=== WORKING DATA ===
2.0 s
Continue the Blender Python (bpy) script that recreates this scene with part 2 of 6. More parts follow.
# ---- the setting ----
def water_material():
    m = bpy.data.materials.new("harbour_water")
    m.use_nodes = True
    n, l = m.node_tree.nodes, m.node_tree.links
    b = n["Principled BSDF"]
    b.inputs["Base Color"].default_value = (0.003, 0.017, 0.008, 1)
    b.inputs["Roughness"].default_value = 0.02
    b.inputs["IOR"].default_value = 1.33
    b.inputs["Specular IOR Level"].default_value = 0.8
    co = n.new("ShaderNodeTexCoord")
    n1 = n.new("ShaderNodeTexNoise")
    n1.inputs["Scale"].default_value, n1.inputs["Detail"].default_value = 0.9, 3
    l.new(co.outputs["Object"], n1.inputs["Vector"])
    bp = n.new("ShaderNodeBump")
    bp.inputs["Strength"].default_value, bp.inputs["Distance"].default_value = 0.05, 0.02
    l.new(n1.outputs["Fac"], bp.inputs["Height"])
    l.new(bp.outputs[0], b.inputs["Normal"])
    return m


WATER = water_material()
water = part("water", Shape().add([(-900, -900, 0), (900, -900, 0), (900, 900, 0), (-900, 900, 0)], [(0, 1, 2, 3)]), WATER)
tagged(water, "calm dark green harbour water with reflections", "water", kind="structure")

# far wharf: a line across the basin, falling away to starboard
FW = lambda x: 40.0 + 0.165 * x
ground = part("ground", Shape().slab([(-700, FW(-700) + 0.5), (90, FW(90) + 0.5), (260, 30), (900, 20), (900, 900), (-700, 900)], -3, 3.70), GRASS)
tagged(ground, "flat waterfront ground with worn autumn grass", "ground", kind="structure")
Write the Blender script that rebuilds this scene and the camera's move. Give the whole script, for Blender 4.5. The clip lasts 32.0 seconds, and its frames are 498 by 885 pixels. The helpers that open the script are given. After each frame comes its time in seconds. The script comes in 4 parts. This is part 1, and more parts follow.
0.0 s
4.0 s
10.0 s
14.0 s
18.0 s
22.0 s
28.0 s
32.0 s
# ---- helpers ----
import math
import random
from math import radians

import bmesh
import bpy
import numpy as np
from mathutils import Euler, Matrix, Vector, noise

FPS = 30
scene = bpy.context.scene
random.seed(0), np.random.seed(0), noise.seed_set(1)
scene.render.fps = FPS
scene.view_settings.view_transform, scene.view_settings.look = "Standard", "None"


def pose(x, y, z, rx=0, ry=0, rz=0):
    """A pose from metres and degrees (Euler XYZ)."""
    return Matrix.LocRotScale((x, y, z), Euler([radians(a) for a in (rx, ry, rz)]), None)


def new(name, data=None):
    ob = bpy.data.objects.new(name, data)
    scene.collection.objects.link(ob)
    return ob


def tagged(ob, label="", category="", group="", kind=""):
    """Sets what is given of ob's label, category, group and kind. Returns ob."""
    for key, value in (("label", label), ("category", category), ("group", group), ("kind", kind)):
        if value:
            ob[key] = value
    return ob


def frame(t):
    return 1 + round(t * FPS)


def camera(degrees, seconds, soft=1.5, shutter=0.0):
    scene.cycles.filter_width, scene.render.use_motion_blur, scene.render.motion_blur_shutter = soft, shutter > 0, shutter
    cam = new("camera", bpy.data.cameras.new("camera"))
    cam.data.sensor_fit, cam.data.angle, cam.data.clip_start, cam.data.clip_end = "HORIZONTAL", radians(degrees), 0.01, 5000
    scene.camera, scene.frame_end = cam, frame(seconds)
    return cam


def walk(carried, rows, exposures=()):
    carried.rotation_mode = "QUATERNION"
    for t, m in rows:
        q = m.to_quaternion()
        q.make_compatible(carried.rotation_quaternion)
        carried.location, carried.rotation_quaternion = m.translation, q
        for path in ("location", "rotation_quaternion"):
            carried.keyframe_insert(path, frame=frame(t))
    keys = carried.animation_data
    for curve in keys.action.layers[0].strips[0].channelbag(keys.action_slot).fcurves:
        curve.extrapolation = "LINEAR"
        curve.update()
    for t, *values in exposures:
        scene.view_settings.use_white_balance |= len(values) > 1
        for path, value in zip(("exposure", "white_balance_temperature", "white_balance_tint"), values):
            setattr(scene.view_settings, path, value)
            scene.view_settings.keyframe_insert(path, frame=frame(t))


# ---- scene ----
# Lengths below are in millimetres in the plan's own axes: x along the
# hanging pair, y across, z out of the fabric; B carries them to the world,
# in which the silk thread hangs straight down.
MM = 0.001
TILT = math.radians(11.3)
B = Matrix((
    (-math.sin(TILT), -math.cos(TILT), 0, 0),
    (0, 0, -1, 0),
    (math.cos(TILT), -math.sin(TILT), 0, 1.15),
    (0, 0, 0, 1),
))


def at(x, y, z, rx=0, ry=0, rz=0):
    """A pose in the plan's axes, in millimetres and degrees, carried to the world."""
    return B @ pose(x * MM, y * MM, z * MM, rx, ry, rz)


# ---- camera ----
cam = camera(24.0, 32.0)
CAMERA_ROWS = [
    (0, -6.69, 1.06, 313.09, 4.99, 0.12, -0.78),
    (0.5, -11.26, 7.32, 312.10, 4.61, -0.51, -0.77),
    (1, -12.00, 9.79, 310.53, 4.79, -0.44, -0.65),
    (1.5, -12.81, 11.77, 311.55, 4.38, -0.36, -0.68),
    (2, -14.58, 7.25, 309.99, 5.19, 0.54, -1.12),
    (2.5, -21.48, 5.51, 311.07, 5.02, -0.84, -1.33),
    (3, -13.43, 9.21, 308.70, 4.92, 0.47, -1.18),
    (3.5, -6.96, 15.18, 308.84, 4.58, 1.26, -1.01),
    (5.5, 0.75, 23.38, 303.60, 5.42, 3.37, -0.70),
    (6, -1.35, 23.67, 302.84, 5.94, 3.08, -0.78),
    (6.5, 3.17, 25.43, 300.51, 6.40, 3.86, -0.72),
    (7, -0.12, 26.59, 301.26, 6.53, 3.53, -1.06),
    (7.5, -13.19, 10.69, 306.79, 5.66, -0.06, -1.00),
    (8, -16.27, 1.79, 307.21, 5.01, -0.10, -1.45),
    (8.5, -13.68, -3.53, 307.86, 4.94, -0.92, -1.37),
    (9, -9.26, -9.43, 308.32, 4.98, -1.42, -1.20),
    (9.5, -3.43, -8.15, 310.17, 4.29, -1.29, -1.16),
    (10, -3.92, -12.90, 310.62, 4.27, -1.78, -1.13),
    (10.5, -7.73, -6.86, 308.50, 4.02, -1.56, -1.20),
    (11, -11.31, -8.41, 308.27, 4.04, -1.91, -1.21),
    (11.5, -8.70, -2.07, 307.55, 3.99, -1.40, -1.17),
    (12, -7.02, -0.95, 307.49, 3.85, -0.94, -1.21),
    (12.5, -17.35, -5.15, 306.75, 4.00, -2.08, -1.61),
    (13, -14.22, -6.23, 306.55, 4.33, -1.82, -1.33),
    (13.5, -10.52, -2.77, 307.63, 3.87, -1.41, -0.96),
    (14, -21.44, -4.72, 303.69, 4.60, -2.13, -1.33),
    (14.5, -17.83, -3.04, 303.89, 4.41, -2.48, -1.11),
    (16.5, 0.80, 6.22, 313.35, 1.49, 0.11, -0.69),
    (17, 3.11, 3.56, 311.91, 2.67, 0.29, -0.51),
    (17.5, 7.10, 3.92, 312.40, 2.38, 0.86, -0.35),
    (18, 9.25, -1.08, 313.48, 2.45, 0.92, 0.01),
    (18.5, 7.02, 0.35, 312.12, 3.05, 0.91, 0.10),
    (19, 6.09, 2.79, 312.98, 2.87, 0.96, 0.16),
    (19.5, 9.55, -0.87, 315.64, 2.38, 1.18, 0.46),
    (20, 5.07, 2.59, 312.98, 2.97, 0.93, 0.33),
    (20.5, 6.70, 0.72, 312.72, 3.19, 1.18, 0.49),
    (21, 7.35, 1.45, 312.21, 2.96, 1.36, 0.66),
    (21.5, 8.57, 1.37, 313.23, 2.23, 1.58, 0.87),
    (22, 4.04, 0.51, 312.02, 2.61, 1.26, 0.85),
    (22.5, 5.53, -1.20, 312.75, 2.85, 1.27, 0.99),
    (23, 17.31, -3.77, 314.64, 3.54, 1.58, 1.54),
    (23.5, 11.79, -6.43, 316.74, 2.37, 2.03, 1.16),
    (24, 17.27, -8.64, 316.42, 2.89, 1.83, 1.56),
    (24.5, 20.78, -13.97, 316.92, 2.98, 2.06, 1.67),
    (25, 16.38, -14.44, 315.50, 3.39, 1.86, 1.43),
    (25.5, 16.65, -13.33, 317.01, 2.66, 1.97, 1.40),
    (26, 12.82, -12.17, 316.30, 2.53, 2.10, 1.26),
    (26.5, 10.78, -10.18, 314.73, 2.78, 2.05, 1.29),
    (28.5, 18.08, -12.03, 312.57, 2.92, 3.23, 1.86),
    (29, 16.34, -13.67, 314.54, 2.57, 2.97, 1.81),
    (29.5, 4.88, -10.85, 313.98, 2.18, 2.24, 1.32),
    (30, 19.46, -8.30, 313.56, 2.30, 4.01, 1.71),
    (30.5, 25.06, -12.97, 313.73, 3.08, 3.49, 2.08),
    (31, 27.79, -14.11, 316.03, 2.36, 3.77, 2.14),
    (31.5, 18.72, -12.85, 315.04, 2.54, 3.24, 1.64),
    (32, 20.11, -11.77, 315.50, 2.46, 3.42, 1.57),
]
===
> _WHAT TO PRODUCE_
Quote the records above exactly, from the first line through the line containing "scene.render.fps = FPS", and nothing more.

> _ANSWER_
2.0 s
Continue the Blender Python (bpy) script that recreates this scene with part 2 of 6. More parts follow.
# ---- the setting ----
def water_material():
    m = bpy.data.materials.new("harbour_water")
    m.use_nodes = True
    n, l = m.node_tree.nodes, m.node_tree.links
    b = n["Principled BSDF"]
    b.inputs["Base Color"].default_value = (0.003, 0.017, 0.008, 1)
    b.inputs["Roughness"].default_value = 0.02
    b.inputs["IOR"].default_value = 1.33
    b.inputs["Specular IOR Level"].default_value = 0.8
    co = n.new("ShaderNodeTexCoord")
    n1 = n.new("ShaderNodeTexNoise")
    n1.inputs["Scale"].default_value, n1.inputs["Detail"].default_value = 0.9, 3
    l.new(co.outputs["Object"], n1.inputs["Vector"])
    bp = n.new("ShaderNodeBump")
    bp.inputs["Strength"].default_value, bp.inputs["Distance"].default_value = 0.05, 0.02
    l.new(n1.outputs["Fac"], bp.inputs["Height"])
    l.new(bp.outputs[0], b.inputs["Normal"])
    return m


WATER = water_material()
water = part("water", Shape().add([(-900, -900, 0), (900, -900, 0), (900, 900, 0), (-900, 900, 0)], [(0, 1, 2, 3)]), WATER)
tagged(water, "calm dark green harbour water with reflections", "water", kind="structure")

# far wharf: a line across the basin, falling away to starboard
FW = lambda x: 40.0 + 0.165 * x
ground = part("ground", Shape().slab([(-700, FW(-700) + 0.5), (90, FW(90) + 0.5), (260, 30), (900, 20), (900, 900), (-700, 900)], -3, 3.70), GRASS)
tagged(ground, "flat waterfront ground with worn autumn grass", "ground", kind="structure")
Write the Blender script that rebuilds this scene and the camera's move. Give the whole script, for Blender 4.5. The clip lasts 32.0 seconds, and its frames are 498 by 885 pixels. The helpers that open the script are given. After each frame comes its time in seconds. The script comes in 4 parts. This is part 1, and more parts follow.
0.0 s
4.0 s
10.0 s
14.0 s
18.0 s
22.0 s
28.0 s
32.0 s
# ---- helpers ----
import math
import random
from math import radians

import bmesh
import bpy
import numpy as np
from mathutils import Euler, Matrix, Vector, noise

FPS = 30
scene = bpy.context.scene
random.seed(0), np.random.seed(0), noise.seed_set(1)
scene.render.fps = FPS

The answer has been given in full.